Sounds like it may be time to take your car in for some maintenance. 😀
It depends on what you mean by "simple". Here is my version of "simple" -- any given mass attached to the end of a spring of a given stiffness has a natural frequency of vibration. If you change either the mass or the spring then that frequency also changes. If you want more, then ....
Suppose that we "excite" this spring-mass system by poking on it with something (a bowl gouge, for instance), the spring-mass system will respond by vibrating back and forth (or perhaps, to and fro) at its natural frequency until the vibrations eventually die down. (The vibrations die down because there is a third component to this system that we initially overlooked called a damper that is absorbing the energy of the vibration).

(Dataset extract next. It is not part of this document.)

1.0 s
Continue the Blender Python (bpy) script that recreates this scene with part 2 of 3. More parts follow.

Now, suppose that we decide to poke this spring-mass-damper with our blunt instrument at exactly the same rate as the system's natural frequency of vibration. We will see that the amplitude of the vibrations grows ever larger until something breaks (mass comes loose from spring, smacks our investigator holding the blunt instrument and then rolls around on the floor.

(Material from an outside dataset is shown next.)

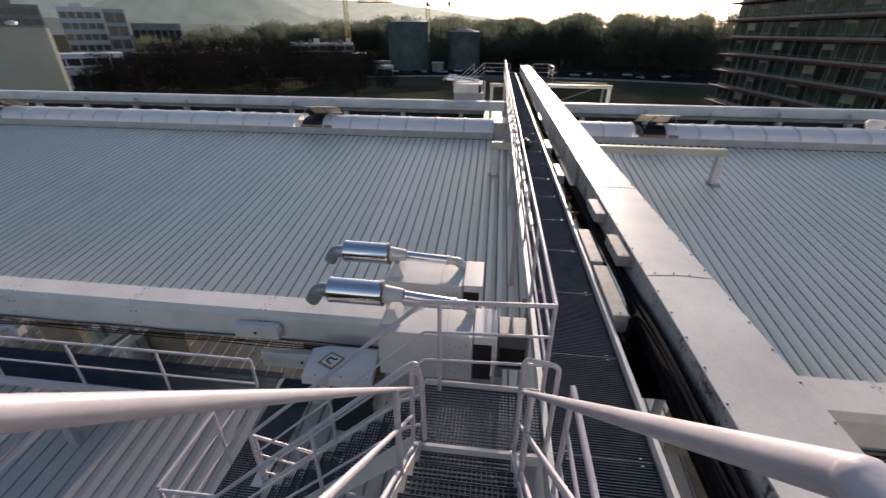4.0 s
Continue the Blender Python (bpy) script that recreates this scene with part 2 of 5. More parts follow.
M = {
    "roof": material("roof_sheet", (0.90, 0.85, 0.735), 0.40, 0.36, 0.045, 0.6, 25, 0.003, (1, 0.25, 1), random_tint=0.03, wave=0.020),
    "shaded_roof": material("dull_weathered_sheet", (0.60, 0.565, 0.545), 0.58, 0.22, 0.07, 0.6, 25, 0.003, (1, 0.25, 1), random_tint=0.04, wave=0.014, spec=0.3),
    "white": material("white_paint", (0.66, 0.65, 0.64), 0.42, 0, 0.06, 1.5, 60, 0.002),
    "rail": material("rail_paint", (0.60, 0.55, 0.58), 0.40, 0, 0.06, 14, 120, 0.0012),
    "duct": material("duct_paint", (0.76, 0.74, 0.71), 0.50, 0, 0.10, 0.8, 30, 0.003),
    "cream": material("cream_paint", (0.60, 0.555, 0.46), 0.5, 0, 0.08, 1.2, 30, 0.003),
    "grey": material("grey_paint", (0.42, 0.42, 0.43), 0.5, 0, 0.12, 1.5, 40, 0.003),
    "steel": material("galvanised", (0.42, 0.43, 0.45), 0.45, 0.8, 0.15, 6, 60, 0.002),
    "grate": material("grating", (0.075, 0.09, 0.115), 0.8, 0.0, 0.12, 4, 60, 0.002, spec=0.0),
    "chrome": material("polished_steel", (0.80, 0.82, 0.85), 0.13, 1.0, 0.03, 3, 30, 0.0, rvar=0.015),
    "dark": material("dark_rubber", (0.007, 0.007, 0.009), 0.85, 0, 0.2, 6, 60, 0.003, spec=0.0),
    "hose": material("dusty_hose_rubber", (0.010, 0.010, 0.012), 0.85, 0, 0.3, 9, 90, 0.004, spec=0.04, dirt=(0.018, 0.018, 0.020)),
    "joint": material("worn_joint_steel", (0.15, 0.165, 0.19), 0.7, 0.0, 0.15, 6, 60, 0.002, spec=0.2),
    "rust": material("rust", (0.24, 0.10, 0.04), 0.8, 0.2, 0.3, 12, 80, 0.004),
    "poly": opal("opal_sheet", (0.95, 0.94, 0.97)),
    "asphalt": material("asphalt", (0.027, 0.027, 0.028), 0.9, 0, 0.2, 0.05, 4, 0.01, spec=0.0),
    "ground": material("winter_ground", (0.075, 0.08, 0.052), 0.95, 0, 0.3, 0.03, 2, 0.05, dirt=(0.05, 0.044, 0.033), spec=0.0),
    "concrete": material("concrete", (0.30, 0.29, 0.27), 0.8, 0, 0.15, 0.3, 6, 0.005),
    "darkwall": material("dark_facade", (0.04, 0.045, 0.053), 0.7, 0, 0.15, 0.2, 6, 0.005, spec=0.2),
    "glass": material("window_glass", (0.05, 0.065, 0.08), 0.08, 0, 0.1, 0.3, 10, 0.0, spec=0.8),
    "hallwall": material("pale_cladding", (0.50, 0.485, 0.39), 0.7, 0, 0.06, 0.15, 6, 0.003),
    "endwall": material("pale_blue_white_cladding", (0.62, 0.66, 0.68), 0.6, 0, 0.08, 0.3, 6, 0.003),
    "tank": material("tank_shell", (0.10, 0.14, 0.135), 0.8, 0, 0.2, 0.2, 8, 0.01),
    "bark": material("bark", (0.055, 0.045, 0.037), 0.95, 0, 0.3, 2, 20, 0.02),
    "twig": twiggy("winter_twigs", (0.066, 0.068, 0.050), (0.04, 0.043, 0.032)),
    "jib": material("weathered_orange_steel", (0.16, 0.07, 0.03), 0.7, 0, 0.2, 1, 8, 0.002),
    "slab": material("red_slab", (0.12, 0.025, 0.028), 0.7, 0, 0.2, 0.3, 6, 0.004),
    "yellow": material("yellow_steel", (0.55, 0.36, 0.05), 0.5, 0, 0.2, 1, 8, 0.002),
    "red": material("red_paint", (0.45, 0.05, 0.04), 0.5, 0, 0.15, 1, 8, 0.002),
    "blue": material("pale_blue_panel", (0.22, 0.38, 0.50), 0.3, 0, 0.1, 0.4, 6, 0.0),
    "hatchbrown": material("brown_tinted_sheet", (0.26, 0.20, 0.16), 0.35, 0, 0.15, 3, 30, 0.001),
    "seam": material("weathered_seam", (0.23, 0.235, 0.245), 0.5, 0.1, 0.15, 1.0, 25, 0.003),
    "bolt": material("dull_bolt", (0.16, 0.15, 0.15), 0.5, 0.7, 0.2, 20, 80, 0.0),
    "rusty": material("rusty_steel", (0.20, 0.11, 0.06), 0.8, 0.3, 0.35, 9, 70, 0.003, dirt=(0.30, 0.27, 0.22)),
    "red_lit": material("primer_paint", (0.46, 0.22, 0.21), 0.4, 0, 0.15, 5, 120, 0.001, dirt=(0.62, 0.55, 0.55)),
    "plate_brown": material("stained_brown_plate", (0.34, 0.20, 0.11), 0.7, 0, 0.2, 12, 60, 0.001),
    "tower_glass": material("greenish_window_glass", (0.055, 0.085, 0.065), 0.12, 0, 0.3, 0.5, 10, 0.0, spec=0.6, random_tint=0.7),
    "weathered": material("weathered_channel", (0.19, 0.17, 0.155), 0.75, 0.1, 0.3, 6, 50, 0.003, dirt=(0.20, 0.12, 0.08)),
    "mouldy": mould("mould_stained_paint"),
    "tan": material("tan_dirty_sheet", (0.30, 0.265, 0.20), 0.8, 0, 0.3, 1.5, 20, 0.003, dirt=(0.17, 0.14, 0.11)),
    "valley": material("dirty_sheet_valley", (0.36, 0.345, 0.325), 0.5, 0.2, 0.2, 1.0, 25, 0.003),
    "apartment": material("weathered_render", (0.36, 0.33, 0.24), 0.8, 0, 0.15, 0.3, 6, 0.003),
    "crown": material("bare_crown_twigs", (0.062, 0.050, 0.040), 0.95, 0, 0.3, 0.08, 3, 0.0, spec=0.0),
    "tread": material("dull_tread_steel", (0.085, 0.098, 0.122), 0.65, 0.1, 0.15, 6, 60, 0.002, spec=0.15),
    "box_paint": material("dusty_white_paint", (0.42, 0.41, 0.40), 0.6, 0, 0.2, 3, 40, 0.002, dirt=(0.27, 0.25, 0.22)),
    "brown": material("brown_cladding", (0.10, 0.065, 0.05), 0.7, 0, 0.15, 0.3, 6, 0.003),
    "green_panel": material("grey_green_panel", (0.34, 0.37, 0.31), 0.5, 0, 0.15, 0.5, 8, 0.002),
    "tower_panel": material("pale_grey_panel", (0.40, 0.41, 0.43), 0.6, 0, 0.1, 0.4, 8, 0.002),
    "water": material("river_water", (0.03, 0.04, 0.045), 0.12, 0, 0.1, 0.05, 1.5, 0.02),
    "canopy": material("blue_grey_sheet", (0.20, 0.235, 0.36), 0.55, 0.1, 0.12, 0.5, 12, 0.003),
    "shedwall": material("blue_grey_cladding", (0.31, 0.34, 0.365), 0.5, 0.2, 0.12, 0.4, 12, 0.003, (1, 1, 0.2)),
    "darkbeam": material("dark_concrete_beam", (0.17, 0.175, 0.175), 0.8, 0, 0.2, 0.3, 6, 0.005),
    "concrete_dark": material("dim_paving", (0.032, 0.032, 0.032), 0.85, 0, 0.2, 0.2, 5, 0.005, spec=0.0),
    "silo": material("dusty_pink_render", (0.45, 0.36, 0.31), 0.8, 0, 0.15, 0.3, 6, 0.003),
    "drab": material("drab_green_paint", (0.075, 0.075, 0.045), 0.6, 0, 0.15, 0.3, 6, 0.003),
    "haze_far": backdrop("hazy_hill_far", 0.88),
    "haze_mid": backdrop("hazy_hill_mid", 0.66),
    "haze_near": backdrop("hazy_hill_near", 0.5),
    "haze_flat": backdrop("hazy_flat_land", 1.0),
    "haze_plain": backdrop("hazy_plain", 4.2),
    "darkred": material("black", (0.012, 0.012, 0.014), 0.6, 0, 0.1, 3, 30, 0.0),
}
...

Seeing that our previous action was a bad idea, we decide to find out what happens if we poke the spring-mass-damper system with the same blunt instrument at a rate that is slightly slower or faster than the system's natural frequency of vibration (a.k.a., "resonant" frequency). We discover after much wear and tear on our investigator that as our chosen exciting frequency approaches the resonant frequency of the system, the amplitude of the oscillations (i.e., the to and fro vibrations of the mass on the end of the spring) grow in magnitude. We also discover that when we excite the system at a frequency sufficiently removed from the system's natural frequency that the exciting frequency no longer has much of an effect on the amplitude of vibration of the system.

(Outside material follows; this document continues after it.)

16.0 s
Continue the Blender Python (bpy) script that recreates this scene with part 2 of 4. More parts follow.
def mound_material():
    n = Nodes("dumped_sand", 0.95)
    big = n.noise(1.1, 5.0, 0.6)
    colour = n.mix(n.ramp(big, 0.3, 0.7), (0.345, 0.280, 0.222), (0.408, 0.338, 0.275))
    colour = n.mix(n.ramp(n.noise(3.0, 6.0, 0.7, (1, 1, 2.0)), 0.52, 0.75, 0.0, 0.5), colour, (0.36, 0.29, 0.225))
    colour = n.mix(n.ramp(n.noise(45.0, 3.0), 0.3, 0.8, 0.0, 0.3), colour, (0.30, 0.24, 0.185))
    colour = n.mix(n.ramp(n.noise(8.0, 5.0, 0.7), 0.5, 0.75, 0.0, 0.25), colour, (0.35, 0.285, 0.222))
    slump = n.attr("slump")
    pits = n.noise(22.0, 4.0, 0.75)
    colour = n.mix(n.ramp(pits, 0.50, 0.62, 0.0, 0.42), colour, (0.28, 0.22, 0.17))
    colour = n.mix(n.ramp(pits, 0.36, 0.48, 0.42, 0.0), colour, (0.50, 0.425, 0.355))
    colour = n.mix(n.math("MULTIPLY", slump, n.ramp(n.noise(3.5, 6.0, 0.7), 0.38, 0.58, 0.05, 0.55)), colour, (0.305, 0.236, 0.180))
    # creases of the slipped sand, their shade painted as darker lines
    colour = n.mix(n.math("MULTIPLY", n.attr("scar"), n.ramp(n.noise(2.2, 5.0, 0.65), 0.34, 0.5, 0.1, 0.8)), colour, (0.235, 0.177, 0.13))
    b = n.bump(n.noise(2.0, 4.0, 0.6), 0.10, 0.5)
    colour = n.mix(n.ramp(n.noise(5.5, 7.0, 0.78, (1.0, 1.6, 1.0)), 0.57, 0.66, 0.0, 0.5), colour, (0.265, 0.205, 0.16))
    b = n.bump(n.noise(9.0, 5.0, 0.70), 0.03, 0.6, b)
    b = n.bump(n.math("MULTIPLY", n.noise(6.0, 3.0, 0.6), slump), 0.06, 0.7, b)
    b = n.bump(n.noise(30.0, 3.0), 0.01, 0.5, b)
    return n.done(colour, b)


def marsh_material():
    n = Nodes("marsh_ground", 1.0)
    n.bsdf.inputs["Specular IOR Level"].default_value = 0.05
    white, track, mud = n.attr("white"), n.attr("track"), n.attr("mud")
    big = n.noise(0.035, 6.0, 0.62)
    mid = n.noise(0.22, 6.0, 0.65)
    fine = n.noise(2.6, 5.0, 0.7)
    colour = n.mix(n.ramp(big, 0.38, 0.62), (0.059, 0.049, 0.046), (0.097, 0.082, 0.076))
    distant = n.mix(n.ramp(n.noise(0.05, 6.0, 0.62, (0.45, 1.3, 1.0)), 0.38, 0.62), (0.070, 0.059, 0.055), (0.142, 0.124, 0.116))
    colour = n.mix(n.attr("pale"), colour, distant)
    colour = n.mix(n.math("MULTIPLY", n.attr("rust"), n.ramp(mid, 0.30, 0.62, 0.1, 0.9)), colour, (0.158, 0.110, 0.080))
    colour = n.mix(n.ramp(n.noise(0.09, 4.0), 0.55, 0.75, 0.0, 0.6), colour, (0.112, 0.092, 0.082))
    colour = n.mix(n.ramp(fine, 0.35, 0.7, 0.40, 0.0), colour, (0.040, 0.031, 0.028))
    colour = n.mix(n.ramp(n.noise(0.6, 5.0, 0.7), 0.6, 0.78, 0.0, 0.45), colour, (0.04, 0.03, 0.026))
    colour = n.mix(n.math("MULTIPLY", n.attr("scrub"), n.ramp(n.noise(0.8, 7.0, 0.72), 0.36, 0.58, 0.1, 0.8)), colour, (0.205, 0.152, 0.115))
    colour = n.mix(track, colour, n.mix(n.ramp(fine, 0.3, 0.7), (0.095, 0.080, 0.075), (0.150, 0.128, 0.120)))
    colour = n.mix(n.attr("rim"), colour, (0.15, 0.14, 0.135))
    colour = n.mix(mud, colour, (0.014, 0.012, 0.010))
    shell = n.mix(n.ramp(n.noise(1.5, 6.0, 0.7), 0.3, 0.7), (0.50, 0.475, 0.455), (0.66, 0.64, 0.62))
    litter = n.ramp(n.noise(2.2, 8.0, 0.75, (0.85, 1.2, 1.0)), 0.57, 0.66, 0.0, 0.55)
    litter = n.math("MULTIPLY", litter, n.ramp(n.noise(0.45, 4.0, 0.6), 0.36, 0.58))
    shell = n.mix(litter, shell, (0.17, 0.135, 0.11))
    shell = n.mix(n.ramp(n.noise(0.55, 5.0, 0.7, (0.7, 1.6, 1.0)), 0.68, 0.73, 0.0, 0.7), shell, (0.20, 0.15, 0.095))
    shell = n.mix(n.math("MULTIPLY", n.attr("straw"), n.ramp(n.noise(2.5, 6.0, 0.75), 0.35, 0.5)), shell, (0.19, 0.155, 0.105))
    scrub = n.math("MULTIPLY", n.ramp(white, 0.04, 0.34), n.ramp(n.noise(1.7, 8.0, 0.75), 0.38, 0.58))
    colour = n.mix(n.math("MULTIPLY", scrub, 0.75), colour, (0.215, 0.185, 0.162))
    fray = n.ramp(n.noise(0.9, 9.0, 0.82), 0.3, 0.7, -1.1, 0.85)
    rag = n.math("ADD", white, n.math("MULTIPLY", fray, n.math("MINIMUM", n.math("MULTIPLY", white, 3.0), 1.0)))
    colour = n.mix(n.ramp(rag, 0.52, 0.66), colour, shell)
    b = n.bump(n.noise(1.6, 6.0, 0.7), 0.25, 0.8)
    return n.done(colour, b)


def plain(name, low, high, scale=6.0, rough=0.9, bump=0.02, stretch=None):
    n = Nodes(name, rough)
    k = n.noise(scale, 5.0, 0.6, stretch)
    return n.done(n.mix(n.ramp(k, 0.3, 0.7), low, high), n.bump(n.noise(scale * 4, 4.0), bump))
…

In the real world we find that masses, springs, and dampers rarely look like the classic examples seen in freshman physics textbooks. We can often identify a mass, but the spring and damper may not be as obvious. To make the picture even muddier, these systems rarely live in isolation. Most everything around us (a woodturning lathe, for example) consists of a large collection of masses, springs, and dampers that all interact with each other to some degree. An out-of-balance hunk of wood spinning on a lathe is both a source of excitation and a mass coupled to another mass which consists of the lathe body through a rather stiff spring consisting of the drive train. At the same time, the drive train itself is a spring mass-damper-system consisting of the spindle, bearings, belt, and motor. And the motor itself when being powered under load is working to maintain a certain slip frequency by changing the current through the field windings to provide the needed torque. When the load (i.e., the out of balance spinning hunk of wood being intermittently cut with with a blunt bowl gouge) is not reasonably constant then the drive train reaction also becomes part of the overall system stability. The most obvious dampers in this overall system might be your bags of sand, cement, or deer corn on the bottom shelf of the lathe, but the complex geometry of the lathe body itself usually provides most of the damping.
-e-, where have you been? Good to see that you are still alive.